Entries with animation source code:
..........
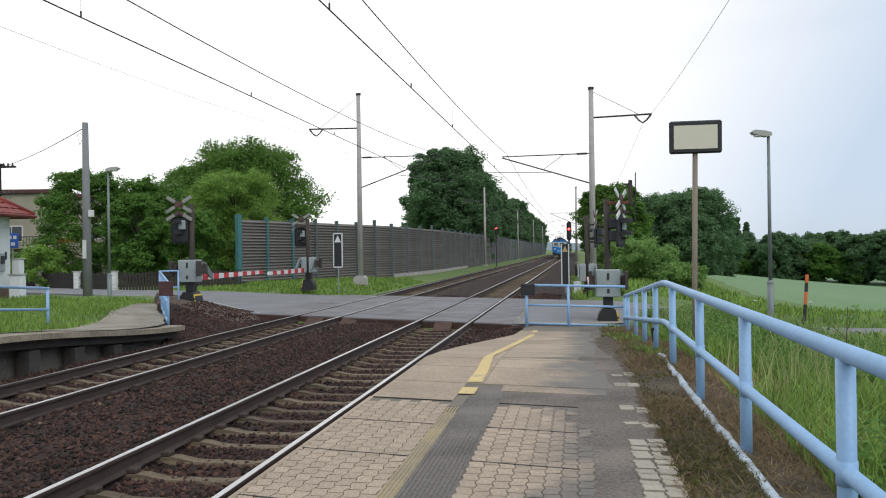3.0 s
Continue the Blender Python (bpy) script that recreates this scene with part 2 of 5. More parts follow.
M["facade"] = material("beige_render", (0.40, 0.36, 0.28), 0.92, 0, (0.28, 0.25, 0.20), 0.5, 0.8, 0.2, 20.0)
M["wood_dark"] = material("tarred_wood", (0.045, 0.037, 0.032), 0.9, 0, (0.022, 0.018, 0.016), 3.0, 0.8, 0.4, 30.0)
M["glass"] = material("window_glass", (0.03, 0.035, 0.04), 0.06, 0, spec=0.8, bump=0, amount=0.2)
M["cream"] = material("cream_sign_face", (0.66, 0.62, 0.49), 0.5, 0, (0.60, 0.56, 0.44), 1.5, 0.6, 0.02)
M["loco_blue"] = material("loco_blue_paint", (0.009, 0.21, 0.56), 0.38, 0.0, (0.008, 0.17, 0.47), 1.0, 0.6, 0.03, 20.0)
M["loco_navy"] = material("loco_navy_paint", (0.012, 0.045, 0.15), 0.4, 0.0, (0.01, 0.034, 0.11), 1.0, 0.6, 0.03, 20.0)
M["loco_brow"] = material("loco_brow_paint", (0.010, 0.085, 0.27), 0.4, 0.0, (0.009, 0.06, 0.20), 1.0, 0.6, 0.03, 20.0)
M["loco_grey"] = material("loco_dark_grey", (0.045, 0.045, 0.05), 0.65, 0.1)
M["loco_skirt"] = material("loco_plough_paint", (0.30, 0.285, 0.21), 0.7, 0, (0.13, 0.12, 0.09), 2.0, 0.95, 0.1, 20.0)
M["loco_side"] = material("loco_grille_grey_blue", (0.09, 0.12, 0.17), 0.6, 0.3, (0.06, 0.08, 0.12), 1.0, 0.7, 0.1)
M["headlamp"] = material("lit_headlamp", (0.9, 0.8, 0.7), 0.2, 0, emit=((1.0, 0.66, 0.5), 0.45), amount=0, bump=0)
M["red_lamp"] = material("lit_red_signal", (0.6, 0.02, 0.02), 0.3, 0, emit=((1.0, 0.06, 0.05), 6.0), amount=0, bump=0)
M["wagon"] = material("wagon_teal_paint", (0.065, 0.175, 0.20), 0.6, 0.0, (0.04, 0.115, 0.135), 0.8, 0.8, 0.1, 15.0)
M["orange"] = material("orange_paint", (0.72, 0.17, 0.045), 0.6, 0, (0.5, 0.12, 0.04), 3.0, 0.6, 0.05)
M["sign_blue"] = material("blue_sign_face", (0.02, 0.10, 0.45), 0.45, 0, amount=0.2, bump=0)
# distance haze is mixed into the hills' base colour
M["hill"] = material("painted_haze_woods", (0.40, 0.46, 0.52), 1.0, 0, (0.33, 0.39, 0.45), 0.01, 0.6, 0, 0.05)


# ---- building helpers ----
def link(name, bm, mat, parent=None, label="", smooth=False):
    me = bpy.data.meshes.new(name)
    bm.normal_update()
    bm.to_mesh(me)
    bm.free()
    me.materials.append(mat)
    if smooth:
        me.polygons.foreach_set("use_smooth", [True] * len(me.polygons))
    ob = new(name, me)
    if parent is not None:
        ob.parent = parent
    if label:
        ob["label"] = label
    return ob


def part(name, bm, mat, parent, label="", smooth=False):
    return link(name, bm, mat, parent, label, smooth)


def thing(name, label, category, m=None, group="", kind=""):
    ob = new(name)
    ob.empty_display_size = 0.2
    if m is not None:
        ob.matrix_basis = m
    return tagged(ob, label, category, group, kind)


def box(bm, x0, x1, y0, y1, z0, z1, bevel=0.0, m=None):
    vs = [bm.verts.new(p) for p in ((x0, y0, z0), (x1, y0, z0), (x1, y1, z0), (x0, y1, z0), (x0, y0, z1), (x1, y0, z1), (x1, y1, z1), (x0, y1, z1))]
    fs = [bm.faces.new([vs[i] for i in f]) for f in ((3, 2, 1, 0), (4, 5, 6, 7), (0, 1, 5, 4), (1, 2, 6, 5), (2, 3, 7, 6), (3, 0, 4, 7))]
    if m is not None:
        bmesh.ops.transform(bm, matrix=m, verts=vs)
    if bevel:
        es = list({e for f in fs for e in f.edges})
        bmesh.ops.bevel(bm, geom=es, offset=bevel, segments=1, affect="EDGES")
    return bm


def boxed(*a, **k):
    return box(bmesh.new(), *a, **k)


def tube(bm, points, r, n=8, r1=None):
    pts = [Vector(p) for p in points]
    rings = []
    for i, p in enumerate(pts):
        d = (pts[min(i + 1, len(pts) - 1)] - pts[max(i - 1, 0)]).normalized()
        side = d.cross(Vector((0, 0, 1)))
        if side.length < 0.05:
            side = d.cross(Vector((0, 1, 0)))
        side.normalize()
        up = side.cross(d)
        rr = r if r1 is None else r + (r1 - r) * i / (len(pts) - 1)
        rings.append([bm.verts.new(p + rr * (math.cos(a) * side + math.sin(a) * up)) for a in (2 * math.pi * k / n for k in range(n))])
    for a, b in zip(rings, rings[1:]):
        for k in range(n):
            bm.faces.new((a[k], a[(k + 1) % n], b[(k + 1) % n], b[k]))
    bm.faces.new(rings[0][::-1])
    bm.faces.new(rings[-1])
    return bm


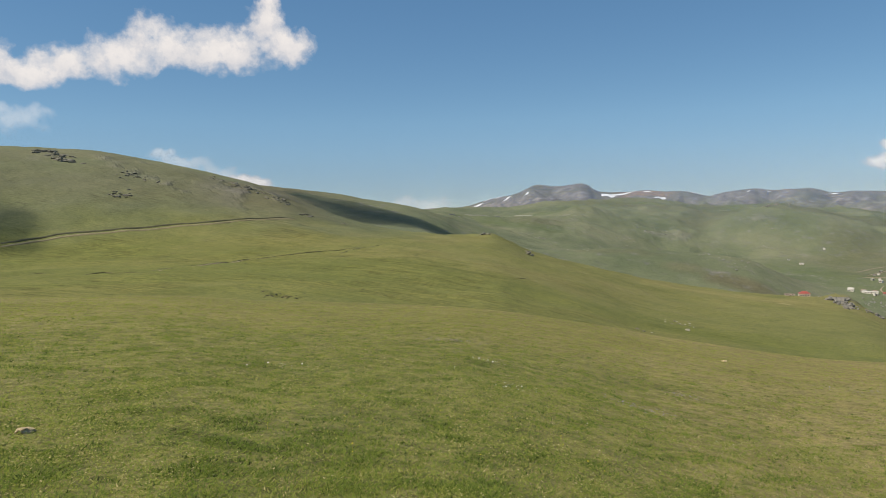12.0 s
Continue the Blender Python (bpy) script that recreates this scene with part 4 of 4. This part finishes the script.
..........
**Written exercise:** Count how many lines of the material hold the string "that". Give the number and nothing more.

**Task output:** 2